After that, from the Settings window, make sure you have selected the 'System' tab present on the left sidebar.
Next, from the right section of the window, scroll down to locate and click on the 'Recovery' tile to proceed.
Then, on the 'Recovery' settings screen, locate the 'Reset this PC' tile and click on the 'Reset PC' button present on the far right edge of the tile to proceed. This will open a separate window on your screen.
Now, from the separately opened window, click 'Keep my files' to proceed. In case you wish to remove all your personal files as well when resetting, click on the 'Remove everything' option.
On the next screen, you will need to choose a method for reinstalling the operating system on your machine. Since there could be an issue with the copy already present on your system, it is recommended that you click on the 'Cloud download' option.

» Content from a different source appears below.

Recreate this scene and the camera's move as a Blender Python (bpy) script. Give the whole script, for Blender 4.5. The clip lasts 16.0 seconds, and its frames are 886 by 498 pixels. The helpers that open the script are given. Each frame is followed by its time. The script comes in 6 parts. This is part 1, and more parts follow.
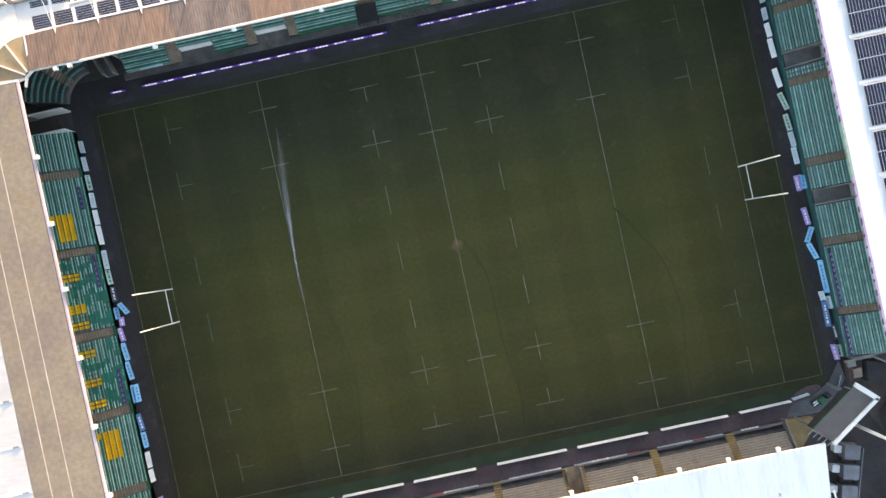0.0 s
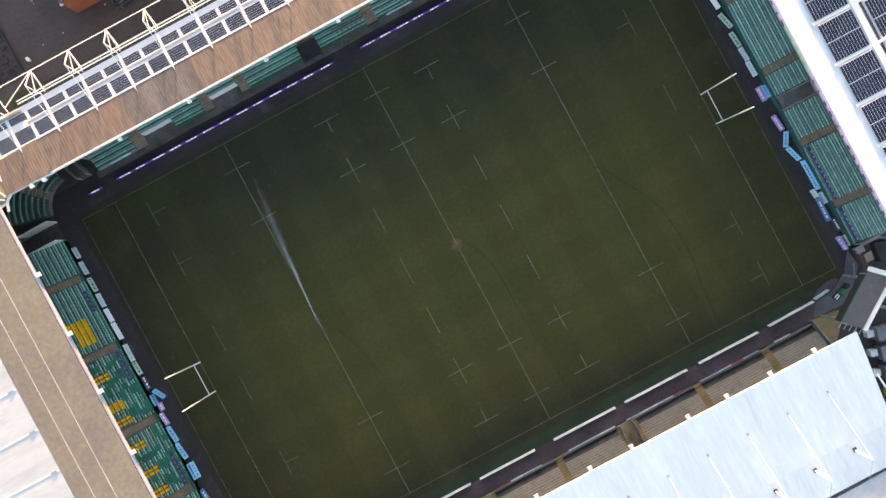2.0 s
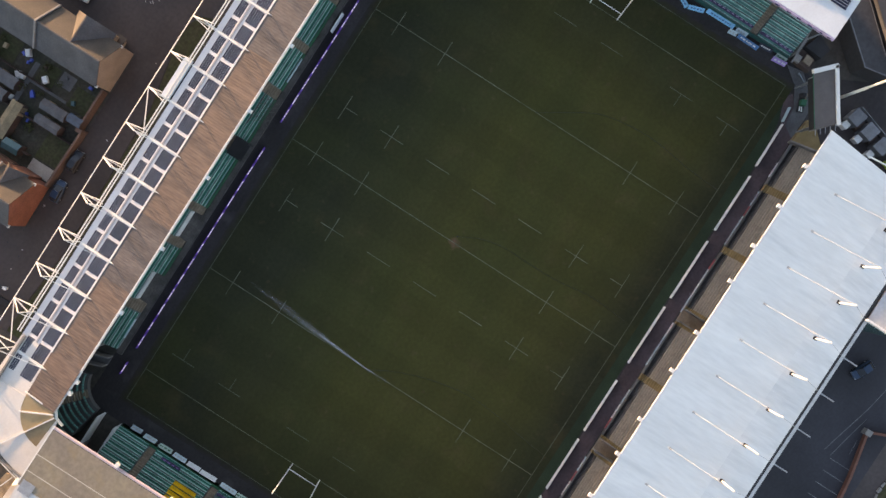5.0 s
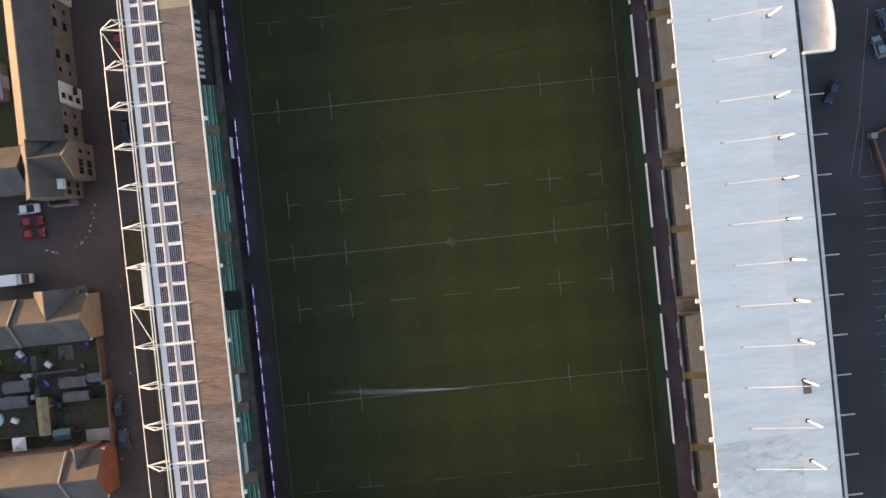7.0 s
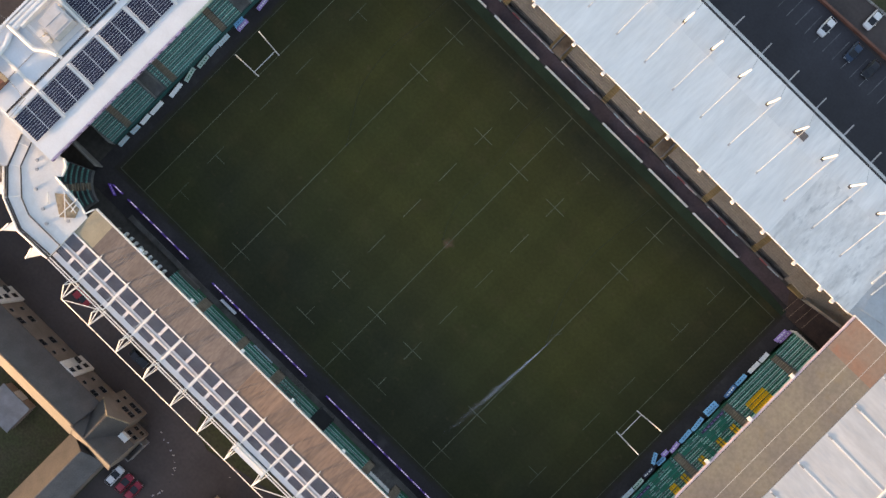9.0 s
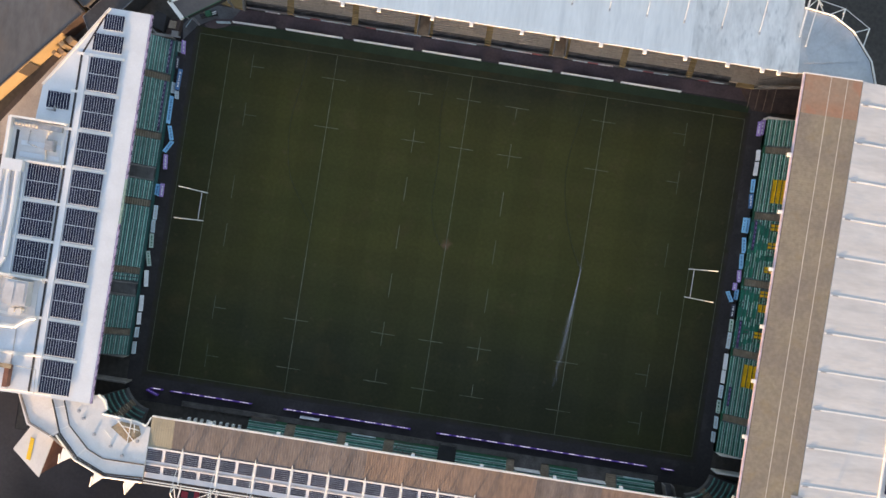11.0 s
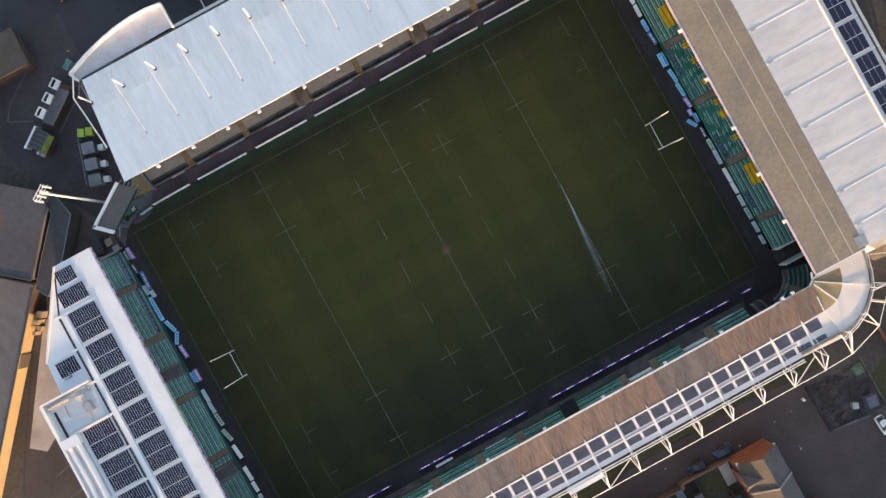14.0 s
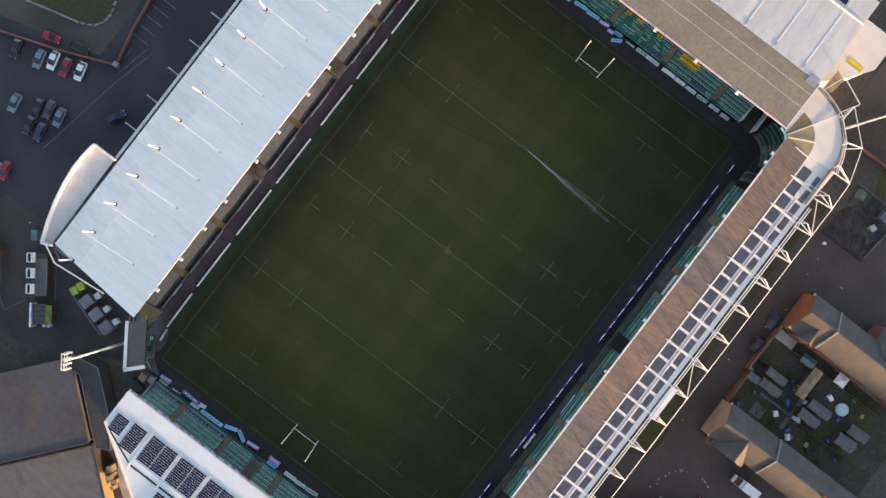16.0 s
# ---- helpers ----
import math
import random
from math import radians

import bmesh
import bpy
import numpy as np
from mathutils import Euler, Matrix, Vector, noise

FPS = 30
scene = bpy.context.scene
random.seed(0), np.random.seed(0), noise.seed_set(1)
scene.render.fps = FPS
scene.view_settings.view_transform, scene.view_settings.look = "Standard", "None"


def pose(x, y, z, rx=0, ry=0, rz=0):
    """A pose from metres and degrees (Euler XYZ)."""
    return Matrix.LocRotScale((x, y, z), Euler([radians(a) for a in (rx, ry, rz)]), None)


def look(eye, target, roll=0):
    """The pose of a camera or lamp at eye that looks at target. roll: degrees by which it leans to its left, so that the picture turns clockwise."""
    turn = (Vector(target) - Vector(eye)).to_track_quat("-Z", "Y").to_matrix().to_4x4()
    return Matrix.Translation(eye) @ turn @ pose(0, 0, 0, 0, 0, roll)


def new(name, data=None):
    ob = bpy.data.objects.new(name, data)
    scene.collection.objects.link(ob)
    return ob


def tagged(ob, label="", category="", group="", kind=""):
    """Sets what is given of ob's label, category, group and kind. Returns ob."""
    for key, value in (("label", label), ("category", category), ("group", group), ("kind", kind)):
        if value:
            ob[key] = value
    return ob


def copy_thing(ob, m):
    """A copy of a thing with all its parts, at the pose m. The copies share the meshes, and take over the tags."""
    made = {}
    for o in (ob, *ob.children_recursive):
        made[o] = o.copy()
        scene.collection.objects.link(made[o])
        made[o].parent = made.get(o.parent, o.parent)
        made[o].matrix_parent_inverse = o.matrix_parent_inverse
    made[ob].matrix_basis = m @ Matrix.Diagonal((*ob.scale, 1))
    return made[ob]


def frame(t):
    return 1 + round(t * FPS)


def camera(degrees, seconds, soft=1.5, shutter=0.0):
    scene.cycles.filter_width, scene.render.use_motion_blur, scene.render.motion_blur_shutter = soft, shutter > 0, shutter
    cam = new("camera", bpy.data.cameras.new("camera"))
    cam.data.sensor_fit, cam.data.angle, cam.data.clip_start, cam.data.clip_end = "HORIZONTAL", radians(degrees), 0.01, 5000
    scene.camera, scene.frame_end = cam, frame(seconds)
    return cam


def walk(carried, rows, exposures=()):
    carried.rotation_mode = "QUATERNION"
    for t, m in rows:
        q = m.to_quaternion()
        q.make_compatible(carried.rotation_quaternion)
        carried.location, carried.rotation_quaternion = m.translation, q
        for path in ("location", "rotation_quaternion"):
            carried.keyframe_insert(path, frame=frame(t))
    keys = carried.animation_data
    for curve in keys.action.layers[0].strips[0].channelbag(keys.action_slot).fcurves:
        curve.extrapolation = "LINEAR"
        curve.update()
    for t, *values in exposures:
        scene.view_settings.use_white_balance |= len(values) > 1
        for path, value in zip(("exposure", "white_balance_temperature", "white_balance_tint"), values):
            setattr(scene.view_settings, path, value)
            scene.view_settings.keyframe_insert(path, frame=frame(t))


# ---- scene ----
cam = camera(66.37, 16.0, soft=1.5)
PATH = [
    (0, -0.75, -0.03, 117.09, -0.274, 0.830, -12.166),
    (0.5, -0.75, 0.10, 117.80, -0.336, 0.812, -16.208),
    (1, -0.74, 0.20, 118.32, -0.408, 0.784, -20.138),
    (1.5, -0.77, 0.35, 118.72, -0.441, 0.769, -24.070),
    (2, -0.82, 0.44, 119.41, -0.446, 0.704, -28.110),
    (2.5, -0.92, 0.58, 120.16, -0.430, 0.676, -32.116),
    (3, -0.98, 0.70, 120.92, -0.432, 0.612, -36.230),
    (3.2, -0.99, 0.74, 121.22, -0.438, 0.586, -37.960),
    (5.3, -0.11, 1.43, 124.19, -0.811, 0.335, -62.236),
    (5.5, -0.10, 1.48, 124.74, -0.793, 0.329, -66.047),
    (6, -0.01, 1.42, 126.17, -0.743, 0.187, -76.002),
    (6.5, 0.05, 1.40, 127.64, -0.686, 0.102, -86.148),
    (7, 0.12, 1.35, 129.13, -0.599, 0.014, -95.896),
    (7.5, 0.17, 1.37, 130.62, -0.510, -0.012, -105.683),
    (8, 0.20, 1.35, 131.94, -0.396, -0.040, -115.521),
    (8.5, 0.23, 1.32, 133.09, -0.279, -0.050, -125.359),
    (9, 0.27, 1.28, 134.23, -0.147, -0.047, -135.202),
    (9.5, 0.24, 1.25, 135.68, -0.098, -0.087, -144.995),
    (9.7, 0.23, 1.23, 136.26, -0.082, -0.100, -148.859),
    (11.8, 0.75, 0.65, 140.39, 0.075, 0.042, -182.182),
    (12, 0.80, 0.58, 140.83, 0.113, 0.003, -184.688),
    (12.5, 0.91, 0.44, 141.93, 0.202, -0.107, -190.741),
    (13, 1.10, 0.33, 142.78, 0.195, -0.132, -196.660),
    (13.5, 1.24, 0.13, 143.62, 0.241, -0.153, -202.632),
    (14, 1.32, -0.10, 144.50, 0.285, -0.190, -208.628),
    (14.5, 1.37, -0.37, 145.42, 0.257, -0.201, -214.611),
    (15, 1.34, -0.68, 146.35, 0.227, -0.232, -220.646),
    (15.5, 1.23, -1.06, 147.21, 0.207, -0.267, -226.599),
    (16, 1.09, -1.42, 147.98, 0.141, -0.324, -232.504),
]
walk(cam, [(t, pose(x, y, z, rx, ry, rz)) for t, x, y, z, rx, ry, rz in PATH], [(0, 2.76, 7300, 22.5), (2, 2.62, 7300, 23), (3, 2.48, 7300, 23.5), (5.5, 2.06, 7300, 25), (9.5, 2.05, 7250, 24), (16, 2.05, 7100, 24)])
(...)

After that, Windows will list the setting that you have chosen. In case you wish to change any of it, click on the 'Change settings' option to continue.
If you chose to change the settings, on the next screen, you can choose not to restore the apps and settings by clicking on the toggle switch present under the 'Restore preinstalled apps?' option to bring it to the 'No' position. You can even switch from the Cloud download to locate the install by clicking on the toggle switch present under the 'Download Windows?' option to change the install method. Once adjusted according to your preference, click the 'Confirm' button to proceed.
After that, from the main window, click on the 'Next' button to continue.
In case your PC was updated recently, you will receive a message on the screen stating that you will not be able to roll back once you reset the PC. To continue, click on the 'Next' button.
After that, Windows will list all the impacts resetting your PC will have on your system. Read them carefully and click on 'Reset' to commence the process.
The disappeared WiFi option issue can be really irksome and might test your patience. However, you should definitely be able to resolve it using the methods mentioned above.